A non-exhaustive list of topics to cover:

  • QUALITY. Once users are empowered to write their own schedulers, they will! Distros could provide tools so that users can evaluate their own custom schedulers. This could take, for example, the form of a quality of service test suite. Is there interest, or prior art, in this respect?
  • INTEGRATION. Custom schedulers need to be configured, loaded, and unloaded; these operations have to be handled by a service manager such as systemd or openRC. The repository at github.com/sched-ext/scx provides stub configuration files for service managers, but distributions will likely need to tailor them to suit their policies and guidelines. What's the field experience in integrating sched-ext with the surrounding environment?
  • SUPPORT. No user can expect its distro vendor to provide support for a custom, out-of-tree scheduler. In practice, though, the initial troubleshooting steps in any support request will be assessing where the problem lies: in the distro stock packages, or in a non-standard scheduler, if that's part of the system. Bugs, especially performance regressions, could be harder to analyze. Is this a shared sentiment? If so, how can we mitigate the issue?
  • TRUST. In the eventuality that distros begin shipping pluggable bpf schedulers, there will be need to assure users that these programs come from a trusted source. Software packages and loadable kernel modules are cryptographically signed; what infrastructure, and practical experience, is there regarding signed bpf programs?
  • TOOLCHAIN. Shipping sched-ext and related utilities involves, at the very least, packaging libbpf and a set of rust libraries. The former is necessary to write bpf programs, and is a fast moving target. The latter constitutes the framework to write userspace schedulers, and packaging rust has its own set of challenges as rust doesn't do dynamic linking, and all dependencies must be fetched and compiled statically. How do distros plan to address the packaging of the sched-ext toolchain?

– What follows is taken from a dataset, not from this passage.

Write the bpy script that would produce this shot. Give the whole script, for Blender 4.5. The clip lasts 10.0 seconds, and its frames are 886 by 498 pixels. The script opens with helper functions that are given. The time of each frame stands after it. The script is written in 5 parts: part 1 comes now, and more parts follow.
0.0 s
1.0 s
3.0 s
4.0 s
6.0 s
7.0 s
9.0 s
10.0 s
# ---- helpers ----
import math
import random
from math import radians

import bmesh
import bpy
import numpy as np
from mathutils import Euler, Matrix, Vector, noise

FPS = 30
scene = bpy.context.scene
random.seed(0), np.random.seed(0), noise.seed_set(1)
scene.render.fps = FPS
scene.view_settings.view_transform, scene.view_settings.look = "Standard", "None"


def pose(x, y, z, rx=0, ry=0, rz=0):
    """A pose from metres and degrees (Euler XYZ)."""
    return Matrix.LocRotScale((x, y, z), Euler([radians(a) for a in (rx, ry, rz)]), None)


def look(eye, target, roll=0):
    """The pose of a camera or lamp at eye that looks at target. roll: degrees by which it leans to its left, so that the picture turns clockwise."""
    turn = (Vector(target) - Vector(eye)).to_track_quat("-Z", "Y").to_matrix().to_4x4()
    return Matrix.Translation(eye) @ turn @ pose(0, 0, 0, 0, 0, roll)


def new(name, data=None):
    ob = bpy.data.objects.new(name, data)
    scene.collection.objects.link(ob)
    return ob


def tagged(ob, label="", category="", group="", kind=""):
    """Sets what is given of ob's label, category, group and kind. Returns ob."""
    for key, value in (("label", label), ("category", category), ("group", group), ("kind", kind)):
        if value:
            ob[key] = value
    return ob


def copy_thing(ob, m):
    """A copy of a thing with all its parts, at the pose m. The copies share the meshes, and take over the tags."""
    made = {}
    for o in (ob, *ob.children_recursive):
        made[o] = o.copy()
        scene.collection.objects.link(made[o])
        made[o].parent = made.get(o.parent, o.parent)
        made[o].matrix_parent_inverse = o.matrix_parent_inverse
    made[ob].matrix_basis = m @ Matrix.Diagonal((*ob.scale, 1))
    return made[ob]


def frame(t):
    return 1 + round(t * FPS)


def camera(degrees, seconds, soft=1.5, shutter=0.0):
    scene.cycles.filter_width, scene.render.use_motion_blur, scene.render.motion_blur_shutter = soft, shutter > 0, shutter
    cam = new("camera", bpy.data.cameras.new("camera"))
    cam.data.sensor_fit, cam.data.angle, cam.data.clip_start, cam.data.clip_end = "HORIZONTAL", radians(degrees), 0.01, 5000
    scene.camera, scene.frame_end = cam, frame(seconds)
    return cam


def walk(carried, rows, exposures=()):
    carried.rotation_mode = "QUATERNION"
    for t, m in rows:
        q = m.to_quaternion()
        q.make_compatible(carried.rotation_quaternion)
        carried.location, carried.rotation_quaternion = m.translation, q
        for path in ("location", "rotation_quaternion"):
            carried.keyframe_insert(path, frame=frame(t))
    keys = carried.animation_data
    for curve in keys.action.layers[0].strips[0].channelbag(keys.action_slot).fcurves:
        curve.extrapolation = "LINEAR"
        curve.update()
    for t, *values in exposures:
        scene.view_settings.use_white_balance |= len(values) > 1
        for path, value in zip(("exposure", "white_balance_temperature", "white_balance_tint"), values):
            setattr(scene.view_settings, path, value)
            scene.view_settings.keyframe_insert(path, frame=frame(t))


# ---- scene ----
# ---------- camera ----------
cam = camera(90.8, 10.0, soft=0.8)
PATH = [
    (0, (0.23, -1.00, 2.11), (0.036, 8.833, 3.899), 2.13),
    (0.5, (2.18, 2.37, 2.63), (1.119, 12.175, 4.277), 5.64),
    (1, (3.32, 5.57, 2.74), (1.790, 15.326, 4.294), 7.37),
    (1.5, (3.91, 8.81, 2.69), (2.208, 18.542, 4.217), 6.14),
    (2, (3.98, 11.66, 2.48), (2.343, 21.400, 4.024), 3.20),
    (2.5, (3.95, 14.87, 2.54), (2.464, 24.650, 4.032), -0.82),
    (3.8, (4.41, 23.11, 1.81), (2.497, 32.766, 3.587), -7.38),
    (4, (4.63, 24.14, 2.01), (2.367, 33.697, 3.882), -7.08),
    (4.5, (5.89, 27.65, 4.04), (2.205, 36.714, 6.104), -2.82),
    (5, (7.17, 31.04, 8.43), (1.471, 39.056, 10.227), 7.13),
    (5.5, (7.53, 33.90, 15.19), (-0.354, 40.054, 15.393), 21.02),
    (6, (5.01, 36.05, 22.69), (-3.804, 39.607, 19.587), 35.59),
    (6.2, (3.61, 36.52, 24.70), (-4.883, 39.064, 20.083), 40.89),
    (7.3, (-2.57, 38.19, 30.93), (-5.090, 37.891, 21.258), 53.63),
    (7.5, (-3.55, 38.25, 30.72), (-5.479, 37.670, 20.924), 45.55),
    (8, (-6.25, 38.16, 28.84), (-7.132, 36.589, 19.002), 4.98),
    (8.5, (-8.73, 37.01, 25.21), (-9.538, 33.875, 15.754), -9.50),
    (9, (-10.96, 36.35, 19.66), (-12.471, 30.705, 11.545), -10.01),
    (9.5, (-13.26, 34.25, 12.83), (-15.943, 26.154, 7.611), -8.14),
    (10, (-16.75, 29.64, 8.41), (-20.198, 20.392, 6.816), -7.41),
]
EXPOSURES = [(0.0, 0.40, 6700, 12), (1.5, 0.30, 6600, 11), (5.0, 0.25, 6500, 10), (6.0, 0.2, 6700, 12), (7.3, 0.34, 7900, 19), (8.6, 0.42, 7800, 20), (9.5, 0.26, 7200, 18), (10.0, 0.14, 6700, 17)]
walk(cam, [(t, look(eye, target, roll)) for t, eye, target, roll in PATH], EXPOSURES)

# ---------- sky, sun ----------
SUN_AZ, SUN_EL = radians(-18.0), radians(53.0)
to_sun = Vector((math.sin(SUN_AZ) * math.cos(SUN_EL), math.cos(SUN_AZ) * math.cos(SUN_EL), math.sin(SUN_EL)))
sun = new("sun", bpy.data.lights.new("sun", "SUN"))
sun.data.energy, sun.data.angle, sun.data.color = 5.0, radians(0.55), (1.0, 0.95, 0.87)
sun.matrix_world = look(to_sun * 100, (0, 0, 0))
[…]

  • PROCESS. Distros may want to get a sched-ext enabled kernel in the hands of their users, but at least initially, not do so as their primary, officially supported kernel package. What means are available to deliver unofficial kernel packages? Eg. Ubuntu's PPA, the Open Build Service from openSUSE, etc.
  • DOCUMENTATION. If it's not documented, it doesn't exist! One of the core strengths of sched-ext is its potential to democratize scheduler development. To fully capitalize on it, documentation must be top-class. Some existing blog posts and conference presentations are already emerging as seminal documentation pieces, yet more is needed. Distributions are uniquely placed to create and disseminate such resources among their users. Use this session to identify existing material, coordinate the creation of missing pieces, and select the most appropriate publication platforms.